Start:
8/29/2019
at
3:30PM
End:
8/29/2019
at
4:45PM
Location:
131 DeBartolo
Recent advances in chip design have shown that analog computing can deliver energy-efficiencies that surpass traditional digital architectures and are very well suited to developing next-generation “smart” sensor systems. Such systems are widely applicable in areas like biomedical data acquisition, continuous infrastructure monitoring, intelligent sensor networks, and data analytics. However, implementing analog computing at scale requires principled techniques for algorithm-circuit co-design to robustly and reliably develop energy efficient systems.
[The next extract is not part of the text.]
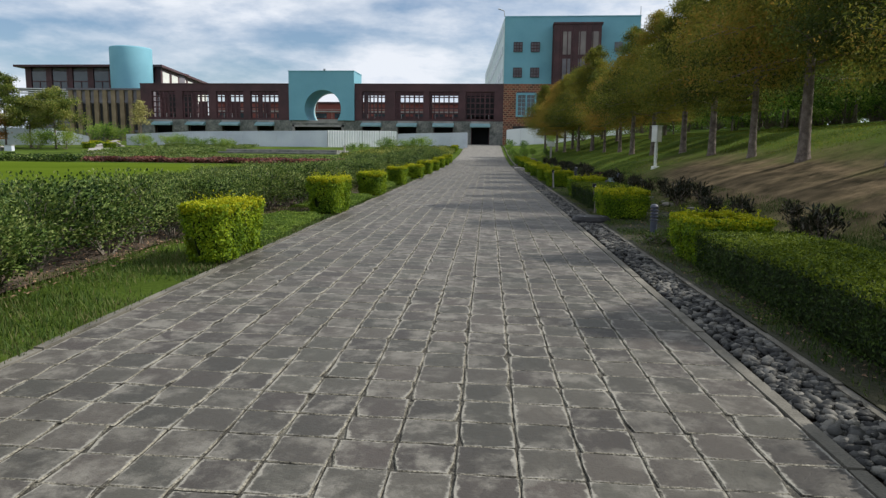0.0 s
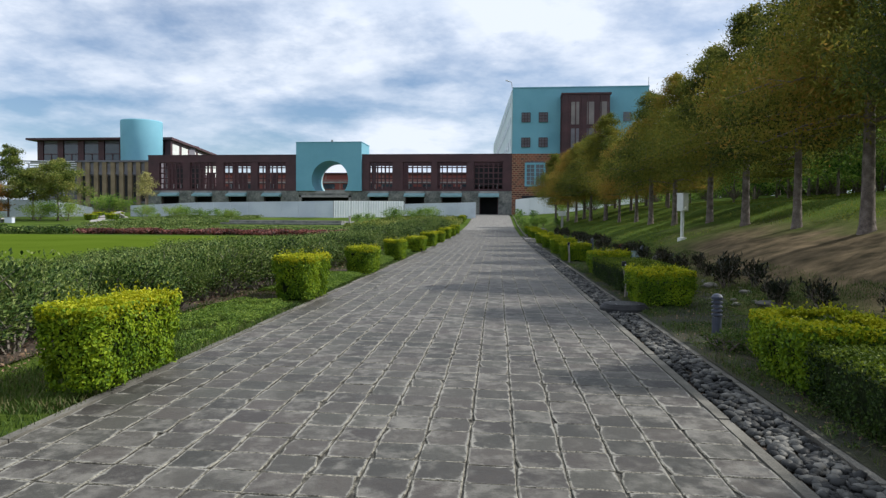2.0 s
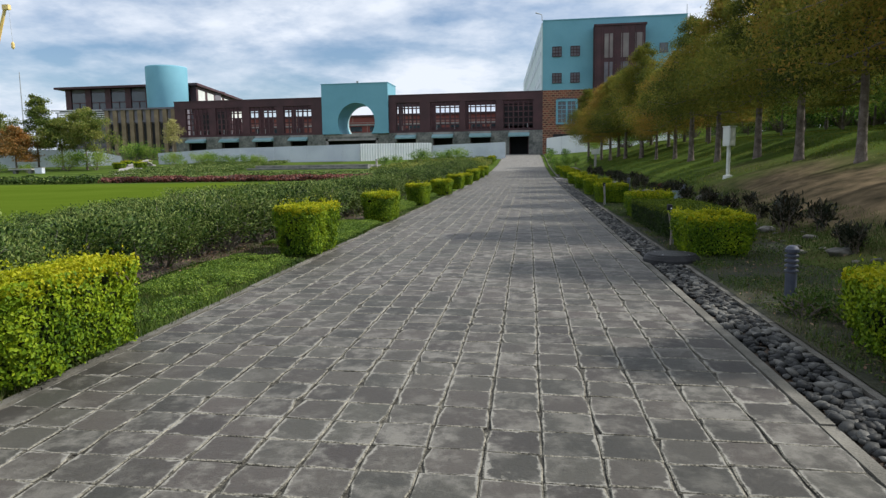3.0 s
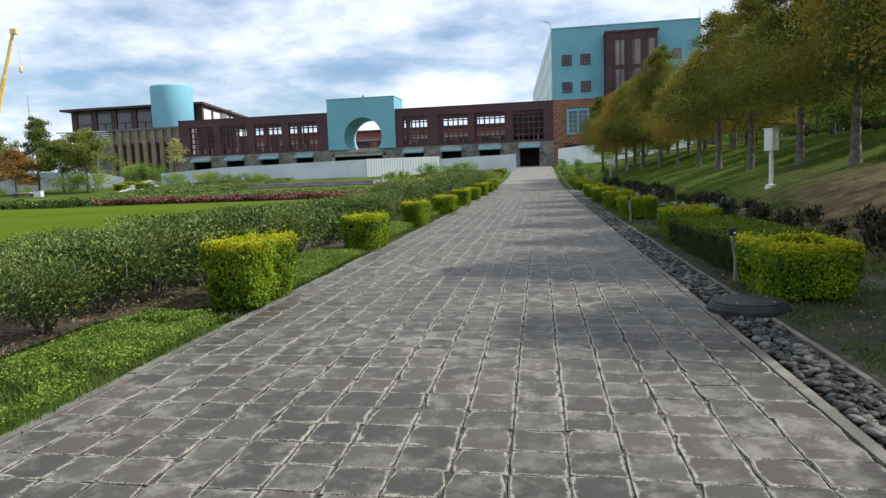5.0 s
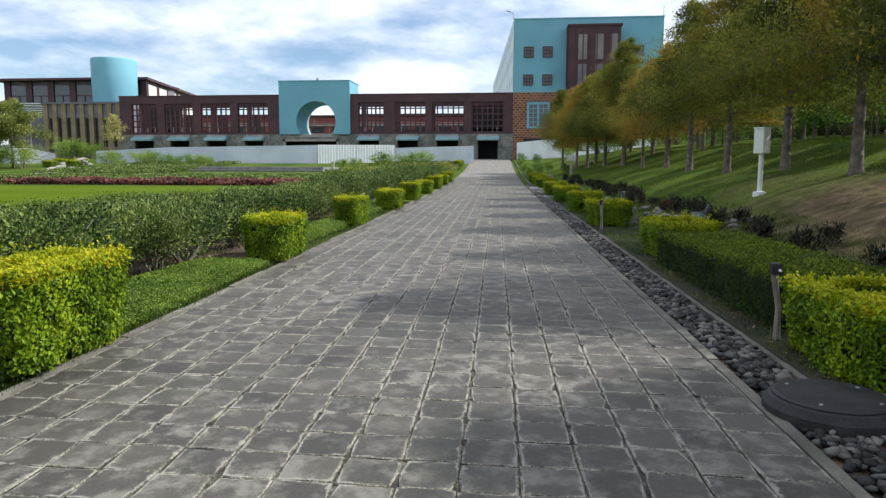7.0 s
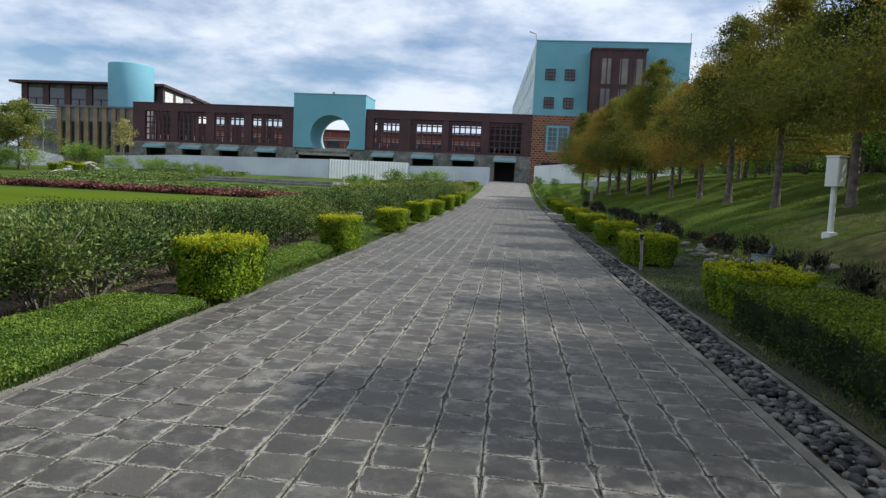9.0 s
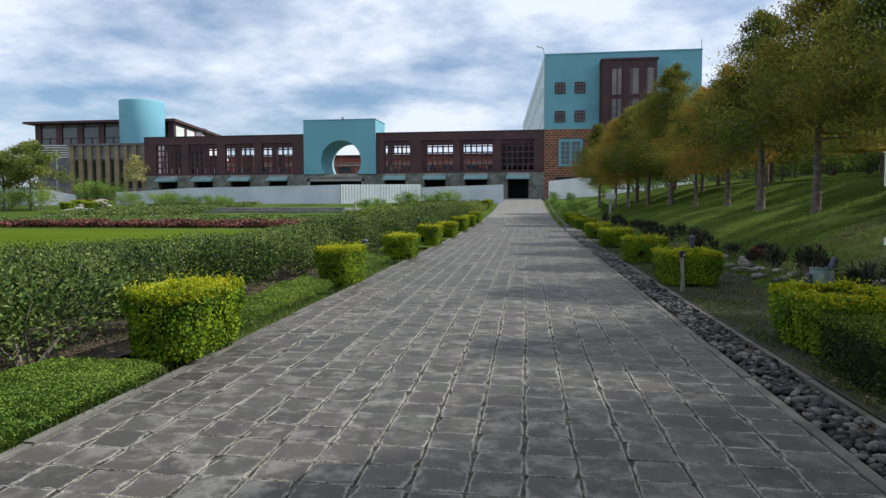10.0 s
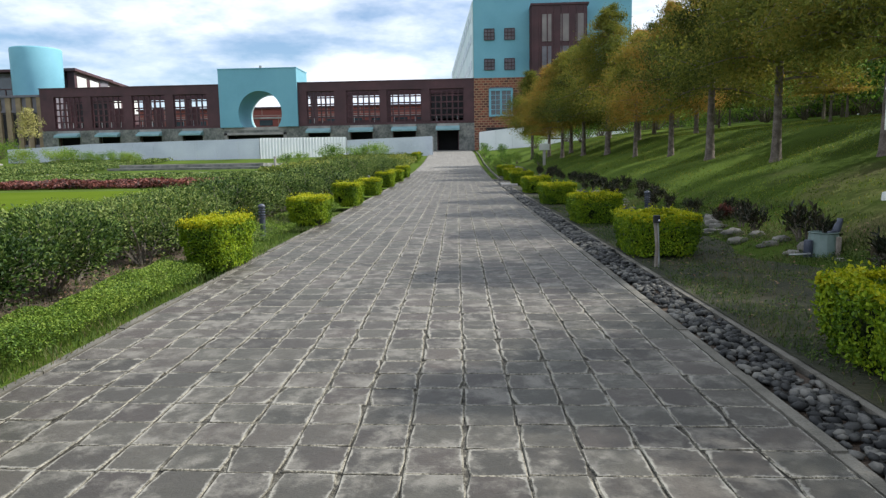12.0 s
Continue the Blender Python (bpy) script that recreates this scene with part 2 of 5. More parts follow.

In this talk we will cover applications of this principle ranging from communication and sensor interfaces to computational sub-blocks. We will first look at bounds on the energetic advantages derived through mixed-signal computing. I will then present an embodiment of these techniques in a micropower, multichannel, mixed-signal array processor developed in 65nm CMOS. I will then introduce a gradient-free variation of coordinate descent, that can deliver even greater energy efficiencies through algorithm-circuit co-design. I will conclude with some recent work spanning across various devices (FeFETs, RRAMs, and others), architectures (oscillator and compute-in memory) and emerging applications (smart sensors and neuromorphic computing). Crossing these hierarchies is critical for realizing the next generation of sensing, computing, and communicating systems.
Seminar Speaker:
Siddharth Joshi
University of Notre Dame
Siddharth Joshi is an Assistant Professor in the Department of Computer Science and Engineering at the University of Notre Dame since 2018. Prior to that, he was Postdoctoral Fellow in the department of Bioengineering at UC San Diego. He completed his Ph.D. in 2017 at the department of Electrical and Computer Engineering, UC San Diego where he also completed his M.S. in 2012. He also completed a B. Tech from Dhirubhai Ambani Institute of Information and Communication Technology in India. His research focuses on the co‐design of custom, non‐Boolean and non‐von Neumann, hardware and algorithms to enable machine learning and adaptive signal processing in highly resource constrained environments.